» **Given exercise**:
State only the count of lines in the listing below that hold "random".

(Animation scripts)
....................
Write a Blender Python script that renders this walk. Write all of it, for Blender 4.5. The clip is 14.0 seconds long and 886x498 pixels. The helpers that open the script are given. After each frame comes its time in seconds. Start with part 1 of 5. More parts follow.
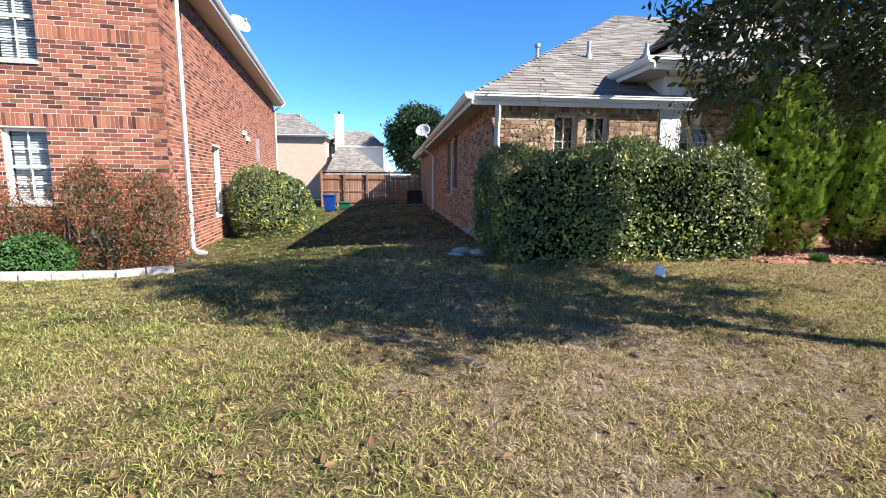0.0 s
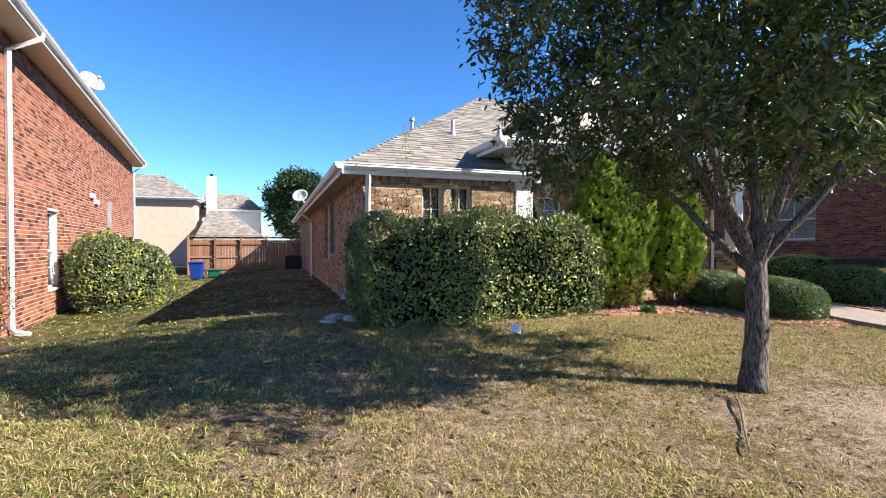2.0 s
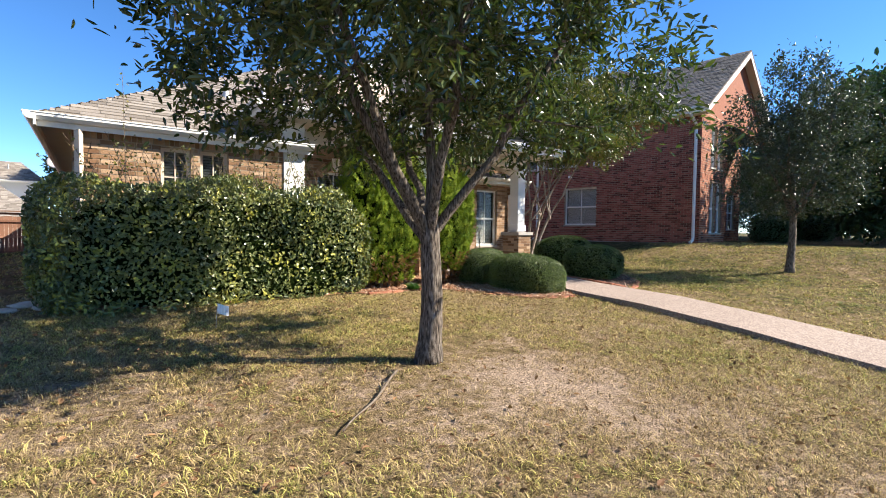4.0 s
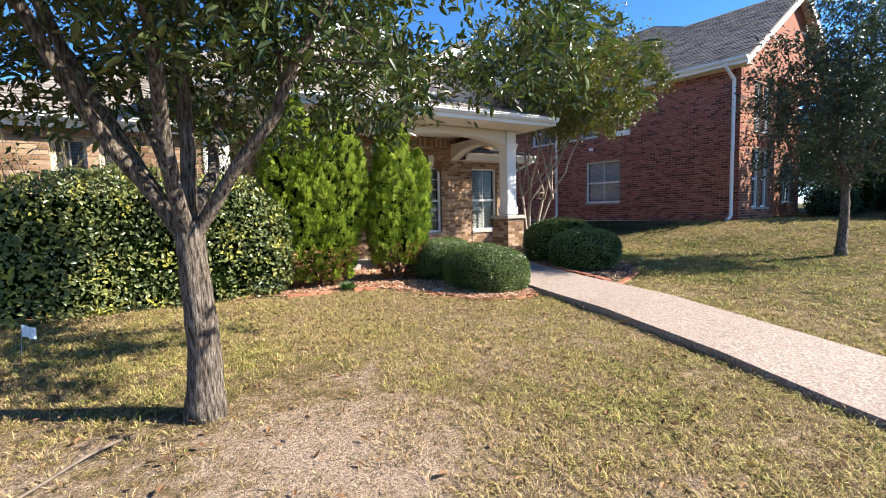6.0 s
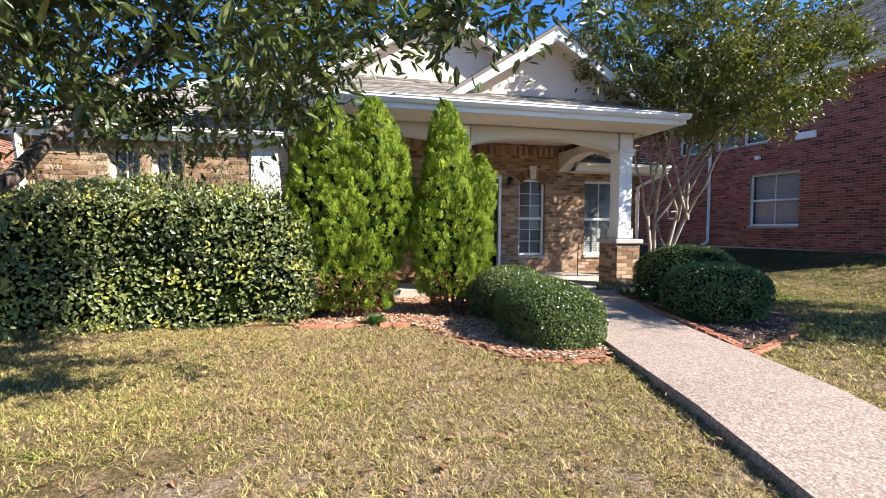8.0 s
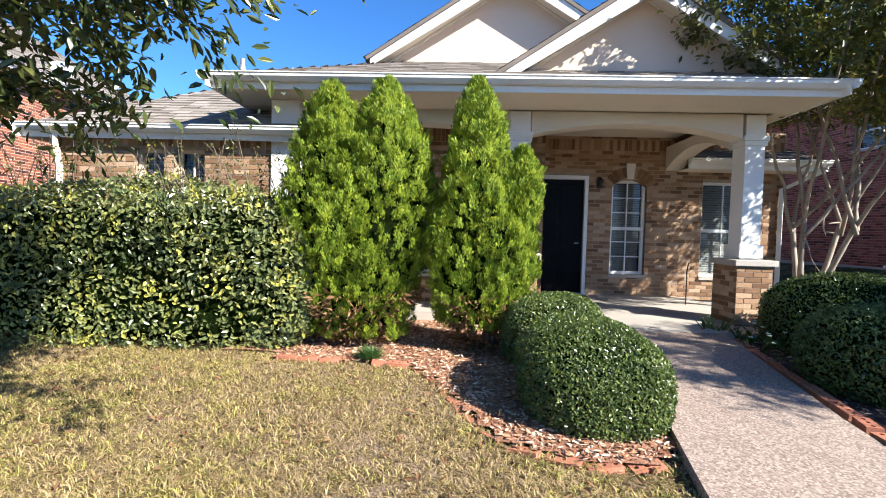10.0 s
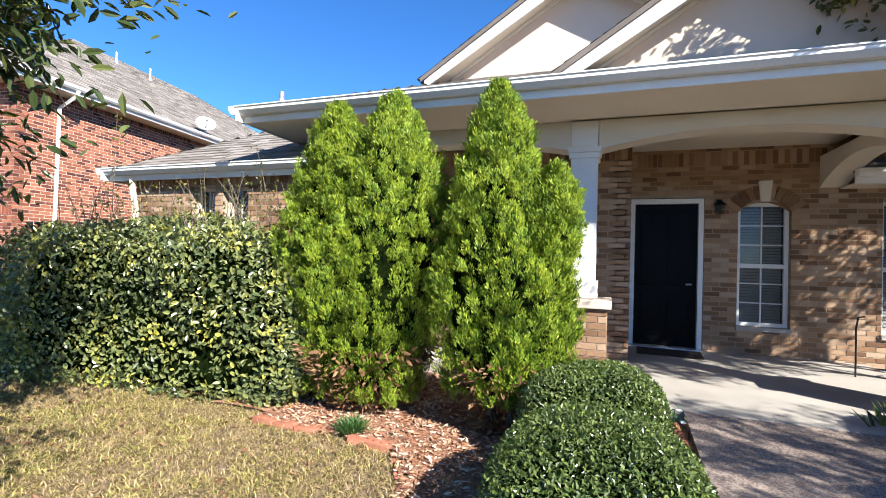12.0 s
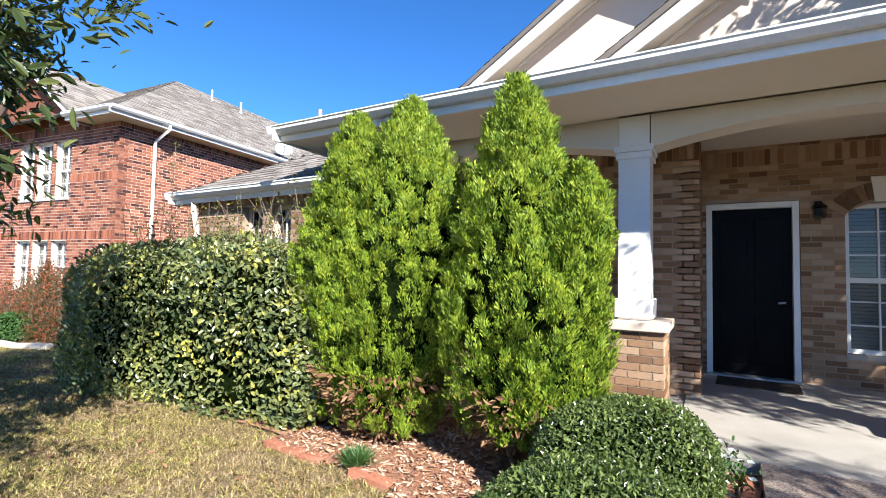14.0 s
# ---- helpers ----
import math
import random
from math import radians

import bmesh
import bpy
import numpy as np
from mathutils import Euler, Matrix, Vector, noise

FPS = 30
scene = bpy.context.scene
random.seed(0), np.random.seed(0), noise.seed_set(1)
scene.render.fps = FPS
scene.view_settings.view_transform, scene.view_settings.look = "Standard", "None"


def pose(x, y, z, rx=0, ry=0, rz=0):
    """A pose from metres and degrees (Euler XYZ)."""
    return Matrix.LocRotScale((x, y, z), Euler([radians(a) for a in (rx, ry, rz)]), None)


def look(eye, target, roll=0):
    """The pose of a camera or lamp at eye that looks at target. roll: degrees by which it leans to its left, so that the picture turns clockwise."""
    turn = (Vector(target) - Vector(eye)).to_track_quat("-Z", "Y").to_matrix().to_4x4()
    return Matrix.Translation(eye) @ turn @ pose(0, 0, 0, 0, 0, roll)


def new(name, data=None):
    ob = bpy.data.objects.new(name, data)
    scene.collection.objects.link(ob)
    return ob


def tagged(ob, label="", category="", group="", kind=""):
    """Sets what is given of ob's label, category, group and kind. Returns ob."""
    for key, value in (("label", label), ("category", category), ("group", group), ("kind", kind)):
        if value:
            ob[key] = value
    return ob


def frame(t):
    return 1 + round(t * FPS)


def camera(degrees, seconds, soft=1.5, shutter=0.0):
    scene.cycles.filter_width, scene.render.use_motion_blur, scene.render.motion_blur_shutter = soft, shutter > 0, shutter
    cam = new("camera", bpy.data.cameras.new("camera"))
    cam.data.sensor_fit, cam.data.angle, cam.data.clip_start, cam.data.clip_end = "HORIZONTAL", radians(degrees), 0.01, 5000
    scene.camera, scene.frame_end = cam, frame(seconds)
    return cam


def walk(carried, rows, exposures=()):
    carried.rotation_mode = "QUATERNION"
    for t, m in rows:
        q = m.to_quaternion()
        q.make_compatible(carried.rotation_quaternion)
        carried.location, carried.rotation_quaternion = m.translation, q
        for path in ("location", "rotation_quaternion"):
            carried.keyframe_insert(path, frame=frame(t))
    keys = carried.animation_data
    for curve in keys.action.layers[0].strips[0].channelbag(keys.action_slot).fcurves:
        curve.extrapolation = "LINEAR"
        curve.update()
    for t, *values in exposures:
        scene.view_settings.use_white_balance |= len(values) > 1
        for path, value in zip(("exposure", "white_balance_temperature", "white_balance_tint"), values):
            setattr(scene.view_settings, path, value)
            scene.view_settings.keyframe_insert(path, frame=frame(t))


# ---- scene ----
....................
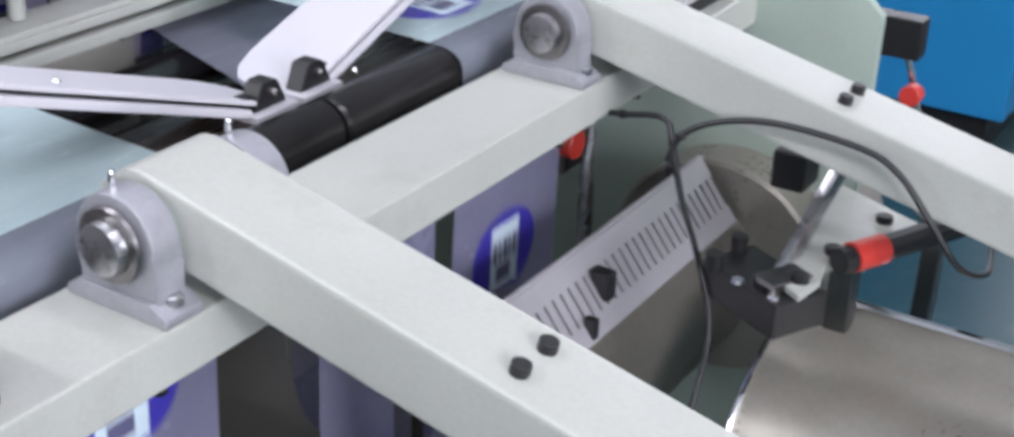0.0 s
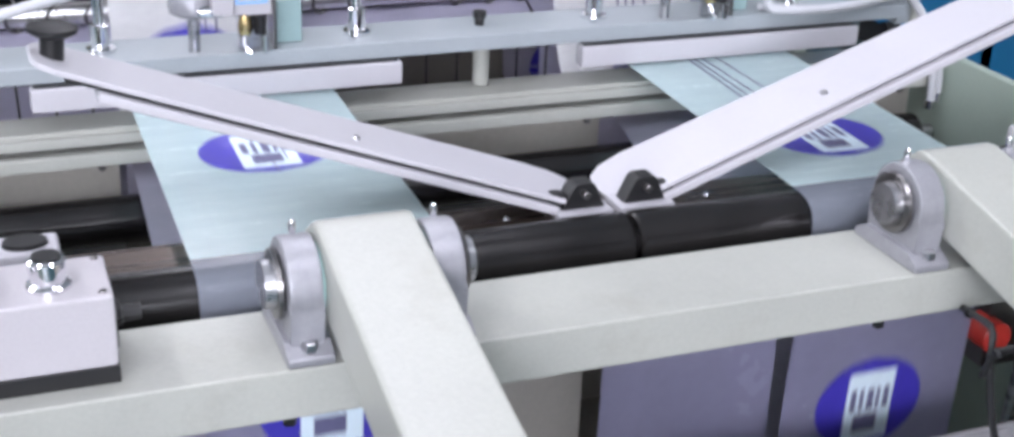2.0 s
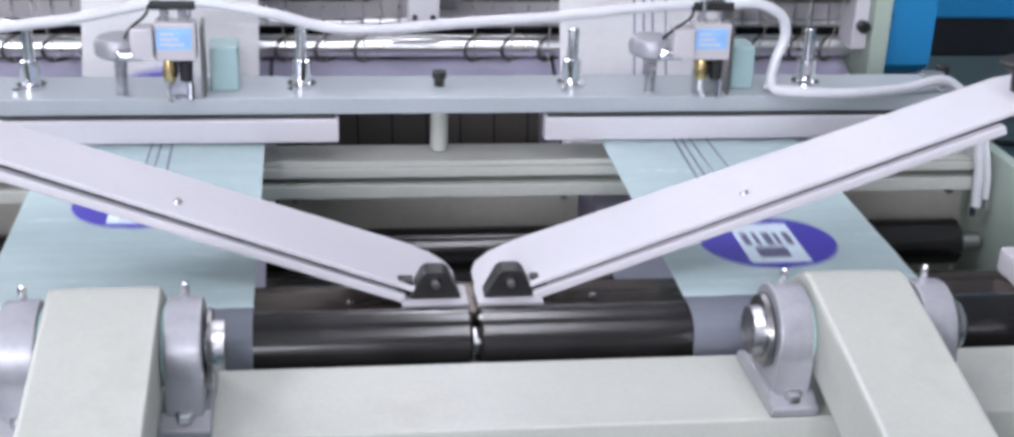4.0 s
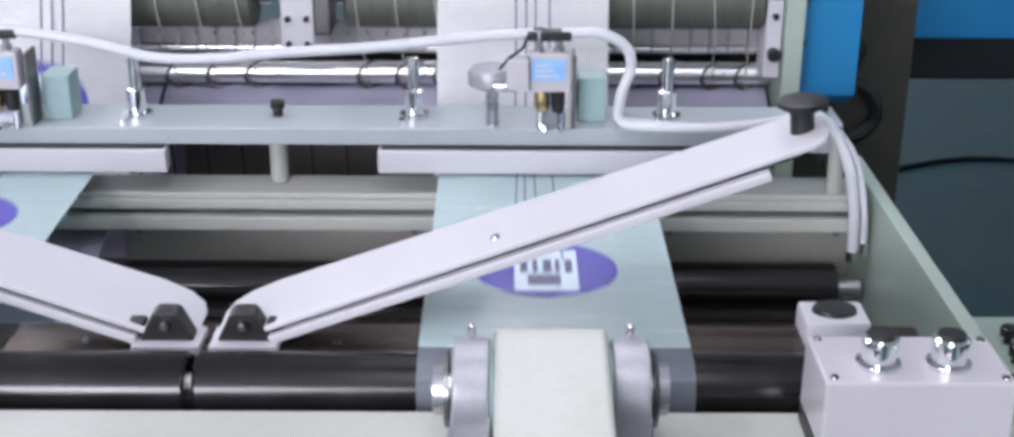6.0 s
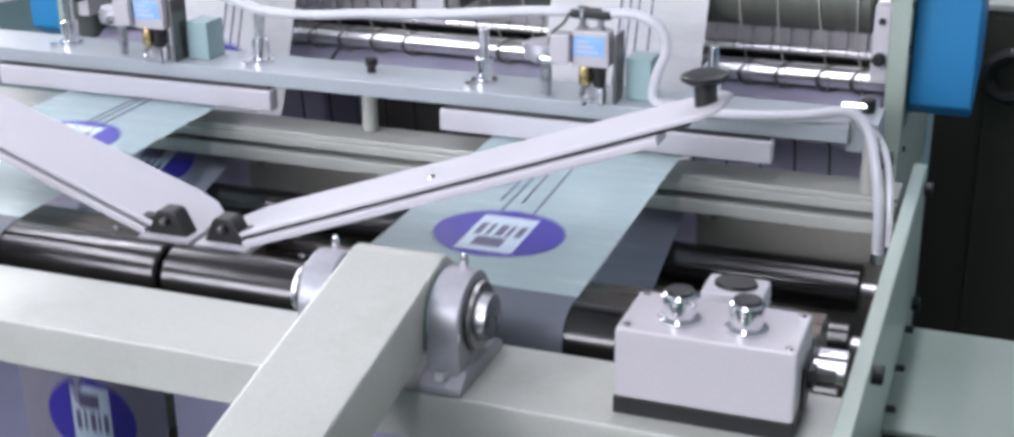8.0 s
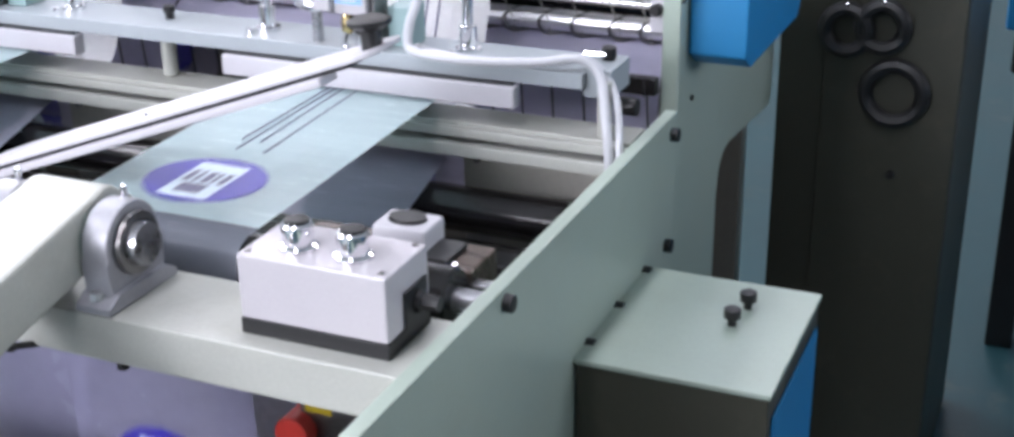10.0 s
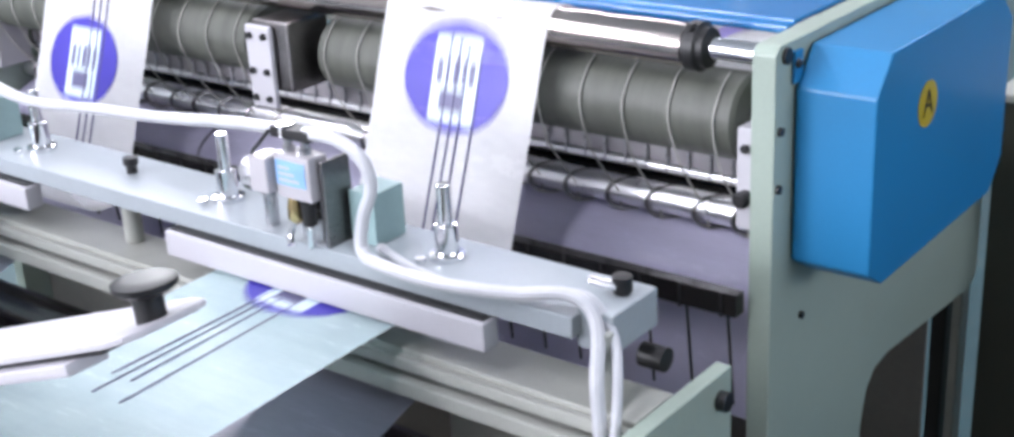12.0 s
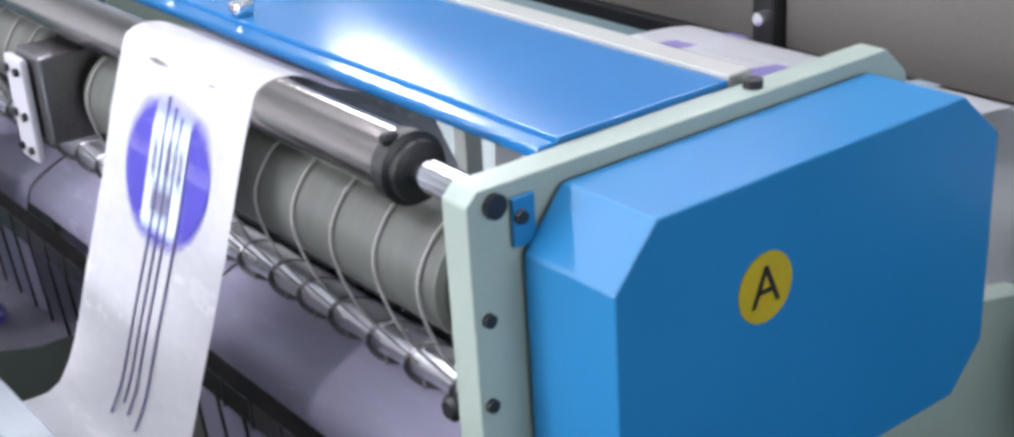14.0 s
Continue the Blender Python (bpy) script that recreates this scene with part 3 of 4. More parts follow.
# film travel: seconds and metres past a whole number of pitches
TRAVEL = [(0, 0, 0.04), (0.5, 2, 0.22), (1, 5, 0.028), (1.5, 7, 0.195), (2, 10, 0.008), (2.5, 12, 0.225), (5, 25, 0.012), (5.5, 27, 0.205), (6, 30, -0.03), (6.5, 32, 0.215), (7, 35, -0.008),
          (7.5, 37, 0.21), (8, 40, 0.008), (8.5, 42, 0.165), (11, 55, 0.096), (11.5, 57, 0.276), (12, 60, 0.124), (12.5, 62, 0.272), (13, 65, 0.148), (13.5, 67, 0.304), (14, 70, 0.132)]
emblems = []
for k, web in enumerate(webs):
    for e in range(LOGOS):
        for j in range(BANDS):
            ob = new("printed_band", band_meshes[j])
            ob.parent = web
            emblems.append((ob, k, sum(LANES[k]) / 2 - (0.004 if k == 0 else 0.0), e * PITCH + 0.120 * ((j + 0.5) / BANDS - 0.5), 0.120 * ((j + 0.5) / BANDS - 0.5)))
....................
» **Result**:
2